Leave L.A.’s lampposts alone
In 1999, ABC-TV launched an advertising campaign for its fall season featuring striking yellow-and-black canvas banners hanging from city lamp poles and lining major city streets — including one across the street from CBS Studios in Studio City. Lampposts were becoming an increasingly common venue for commercial advertising at the time, and until CBS complained that it didn’t have equal access to city property, other commercial ventures, such as the Dodgers and the Lakers, launched banner campaigns.
It wasn’t legal, but City Hall had gotten sloppy with its permitting and enforcement of the banner program, which as in most other cities exists to promote neighborhoods, city-sponsored events and nonprofit cultural attractions such as museums.

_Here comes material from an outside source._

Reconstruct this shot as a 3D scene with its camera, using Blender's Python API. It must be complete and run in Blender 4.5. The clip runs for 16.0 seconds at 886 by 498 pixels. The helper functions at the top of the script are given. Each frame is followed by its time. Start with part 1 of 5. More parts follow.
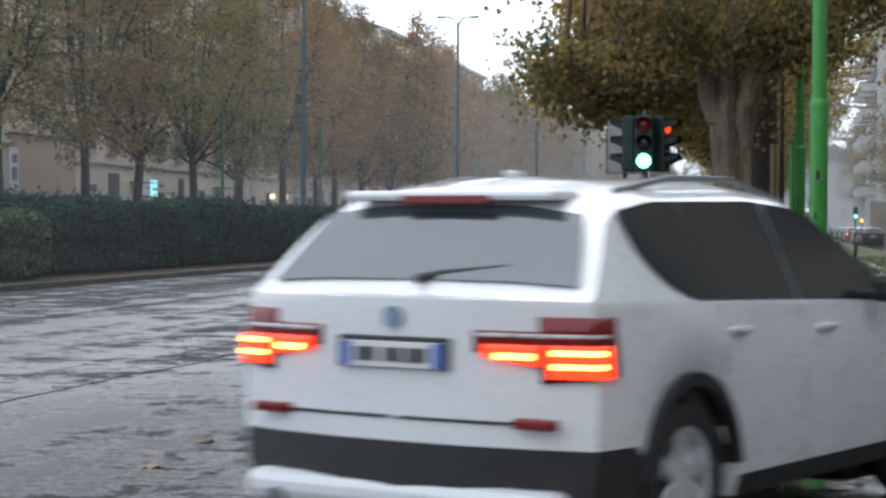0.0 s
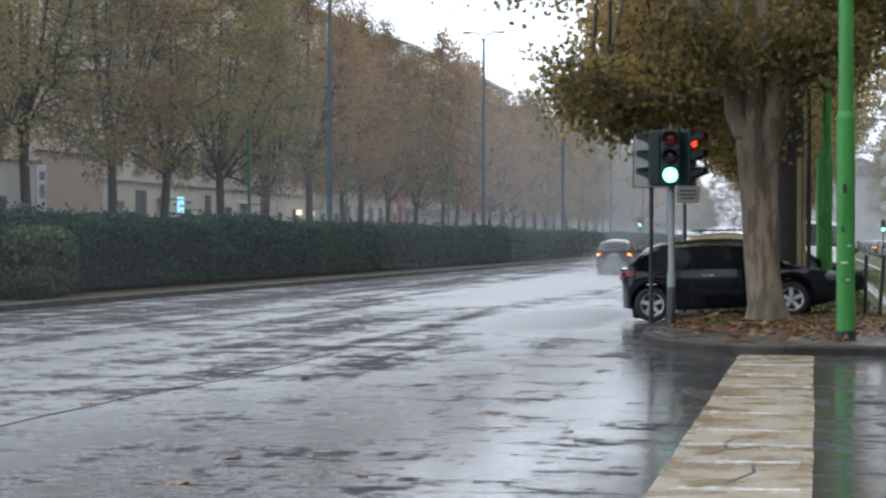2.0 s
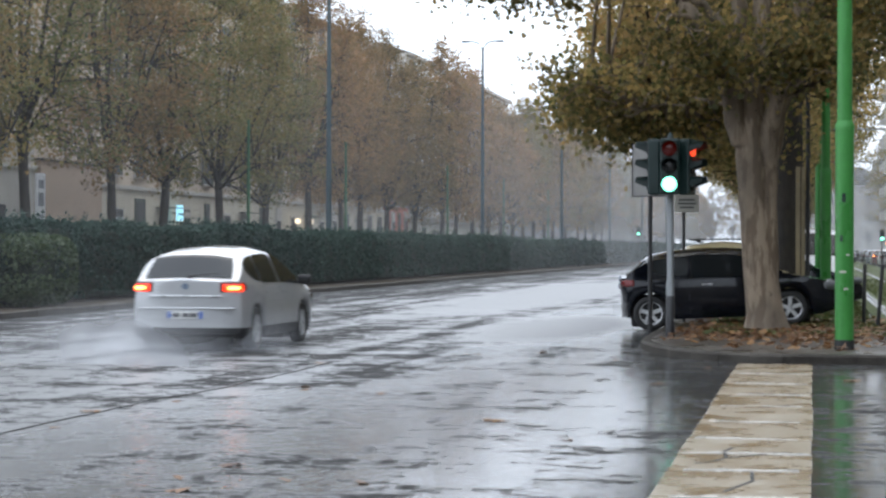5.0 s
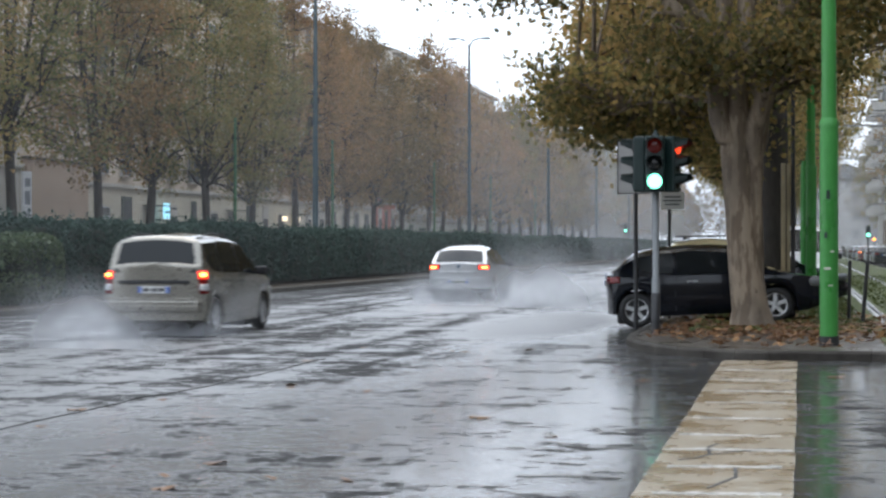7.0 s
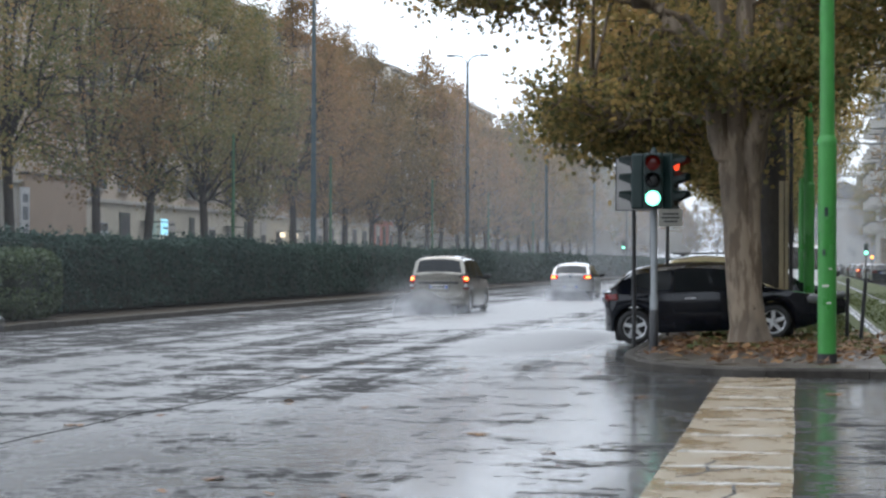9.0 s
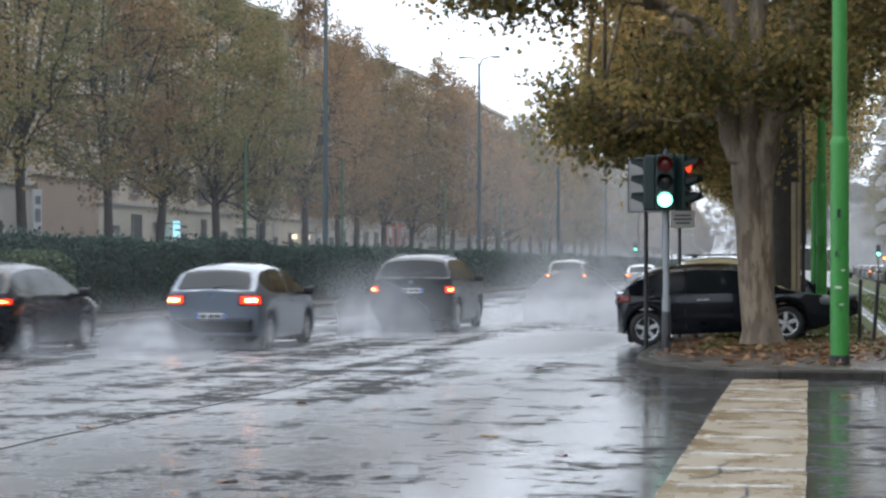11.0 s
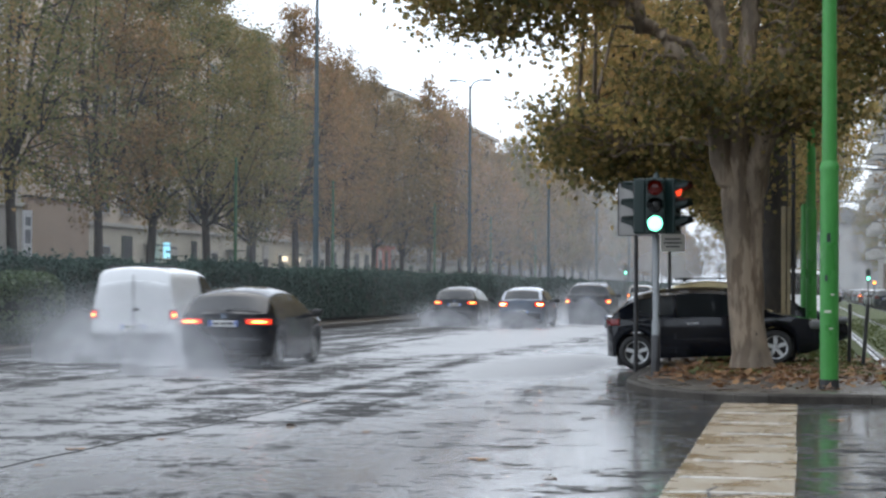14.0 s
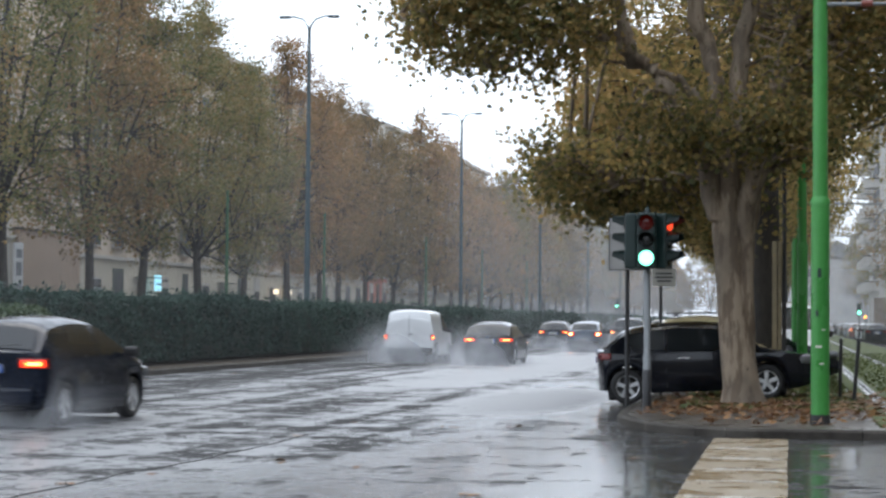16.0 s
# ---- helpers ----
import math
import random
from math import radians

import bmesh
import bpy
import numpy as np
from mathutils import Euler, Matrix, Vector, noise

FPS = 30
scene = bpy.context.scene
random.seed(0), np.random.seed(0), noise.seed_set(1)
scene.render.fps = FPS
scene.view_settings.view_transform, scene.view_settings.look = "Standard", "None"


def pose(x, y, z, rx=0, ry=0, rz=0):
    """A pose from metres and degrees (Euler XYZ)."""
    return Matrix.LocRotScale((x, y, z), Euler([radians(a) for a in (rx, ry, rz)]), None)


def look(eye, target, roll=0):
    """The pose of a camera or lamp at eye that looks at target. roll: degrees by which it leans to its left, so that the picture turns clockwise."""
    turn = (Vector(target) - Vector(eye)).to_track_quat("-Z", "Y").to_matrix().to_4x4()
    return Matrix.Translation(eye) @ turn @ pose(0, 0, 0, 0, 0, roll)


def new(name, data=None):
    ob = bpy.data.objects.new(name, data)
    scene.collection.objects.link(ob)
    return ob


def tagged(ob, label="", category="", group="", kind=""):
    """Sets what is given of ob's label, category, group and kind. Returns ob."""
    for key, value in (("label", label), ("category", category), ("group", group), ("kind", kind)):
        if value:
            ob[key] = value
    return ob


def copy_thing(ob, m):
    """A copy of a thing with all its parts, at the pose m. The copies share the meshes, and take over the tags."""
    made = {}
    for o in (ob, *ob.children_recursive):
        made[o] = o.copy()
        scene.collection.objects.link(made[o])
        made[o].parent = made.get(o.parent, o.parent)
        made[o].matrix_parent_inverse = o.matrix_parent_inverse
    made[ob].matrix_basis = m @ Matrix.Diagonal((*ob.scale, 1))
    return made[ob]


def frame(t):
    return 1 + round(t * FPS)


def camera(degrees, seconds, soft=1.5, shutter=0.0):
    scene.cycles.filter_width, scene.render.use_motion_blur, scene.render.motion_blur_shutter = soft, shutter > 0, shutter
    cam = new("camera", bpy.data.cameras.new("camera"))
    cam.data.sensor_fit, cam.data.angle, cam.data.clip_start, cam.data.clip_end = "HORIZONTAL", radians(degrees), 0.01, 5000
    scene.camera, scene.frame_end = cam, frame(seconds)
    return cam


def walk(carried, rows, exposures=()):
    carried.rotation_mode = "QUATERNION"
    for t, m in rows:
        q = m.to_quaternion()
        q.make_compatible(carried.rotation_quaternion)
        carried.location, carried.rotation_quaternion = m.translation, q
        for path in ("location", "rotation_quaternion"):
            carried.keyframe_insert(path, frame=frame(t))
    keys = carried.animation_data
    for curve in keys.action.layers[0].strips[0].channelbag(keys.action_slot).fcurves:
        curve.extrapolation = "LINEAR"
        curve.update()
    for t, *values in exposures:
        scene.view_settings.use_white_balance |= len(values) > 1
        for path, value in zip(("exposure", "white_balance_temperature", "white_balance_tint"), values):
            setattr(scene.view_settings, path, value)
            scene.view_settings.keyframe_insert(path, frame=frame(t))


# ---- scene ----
cam = camera(25.26, 16.0, 2.5, 0.5)
PATH = [
    (0, 9.854, -0.695, 0.324, -0.031, 0.072, -0.009),
    (0.5, 10.064, -0.5, 0.198, -0.034, 0.079, -0.015),
    (1, 10.302, -0.463, 0.094, -0.03, 0.084, -0.006),
    (1.5, 10.445, -0.21, 0.028, -0.024, 0.058, -0.023),
    (2, 10.627, -0.253, 0.04, -0.032, 0.075, -0.011),
    (2.5, 10.637, -0.028, 0.048, -0.035, 0.062, -0.016),
    (3, 10.646, 0.075, 0.113, -0.035, 0.063, -0.015),
    (3.5, 10.634, 0.087, 0.051, -0.027, 0.059, -0.014),
    (4, 10.794, 0.043, -0.039, -0.029, 0.037, -0.008),
    (4.5, 10.717, 0.025, 0.051, -0.036, 0.049, -0.014),
    (7, 10.221, -0.081, -0.029, -0.004, -0.012, -0.006),
    (7.5, 10.259, 0.134, -0.014, -0.007, -0.004, -0.013),
    (8, 10.105, 0.176, 0.066, -0.011, -0.006, -0.014),
    (8.5, 10.119, 0.438, 0.2, -0.009, -0.007, -0.01),
    (9, 10.157, 0.406, 0.12, -0.01, -0.008, -0.012),
    (11.5, 10.532, 0.49, 0.075, -0.014, -0.008, -0.008),
    (12, 10.417, 0.601, -0.037, -0.009, -0.009, -0.01),
    (12.5, 10.426, 0.671, 0, -0, -0, -0),
    (13, 10.193, 0.788, 0.114, -0.015, -0.014, -0.007),
    (13.5, 10.174, 0.94, 0.259, -0.004, -0.003, -0.01),
    (14, 10.225, 1.111, 0.29, -0.008, -0.003, -0.009),
    (14.5, 10.283, 1.14, 0.221, -0.005, -0.016, -0.004),
    (15, 10.314, 1.327, 0.485, -0.007, -0.008, -0.005),
    (15.5, 10.403, 1.565, 0.517, -0.006, -0.003, -0),
    (16, 9.98, 2.068, 0.419, -0.006, -0.011, 0.009),
]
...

City light poles were never intended to be turned into commercial billboards, and if they were, there would no doubt be disputes over who gets the best streets, and for how long, to advertise their products and services.
Things tightened up for a while, but Los Angeles is again pushing the envelope, by allowing banner promotions for films and, now, for block after block along Wilshire Boulevard east of Westwood and along Olympic Boulevard (including residential stretches) east of Century City, the Cirque du Soleil production of “Iris” at the Kodak Theatre in Hollywood. City officials claim that the Cirque production is technically nonprofit and therefore qualifies under the city ordinance. Now, really.
The city is in some difficult financial straits, and officials are studying in earnest whether to raise revenue by selling advertising space on banners hanging from Los Angeles’ streetlamps. A spokesman for Mayor Antonio Villaraigosa said his office is in an early phase and has reached no conclusions; City Councilman Jose Huizar has a motion in to study the question and is waiting for completion of a staff report.
L.A. officials do deserve some credit for recognizing the desperate need for revenue and examining potential new sources. They already raise some money by contracting out bus benches and shelters to advertisers, so would it really be such a big deal to line city streets with light pole commercial advertising?
Actually, yes, it would. The bus bench ads pay for the benches, so they arguably add an amenity without overly saturating the city with crass commercial messages. But light poles are fundamental fixtures of the city. Decorations on them can be exciting, and they give neighborhoods an opportunity to express a sense of place or worthy nonprofit productions or exhibits an affordable way to reach audiences. But no major city turns their light or utility poles into commercial billboards, and for good reason: The streets, the sidewalks and the light posts belong to the public, which pays for them and ought to be able to walk, ride or drive down the streets without being hounded by commercial messages.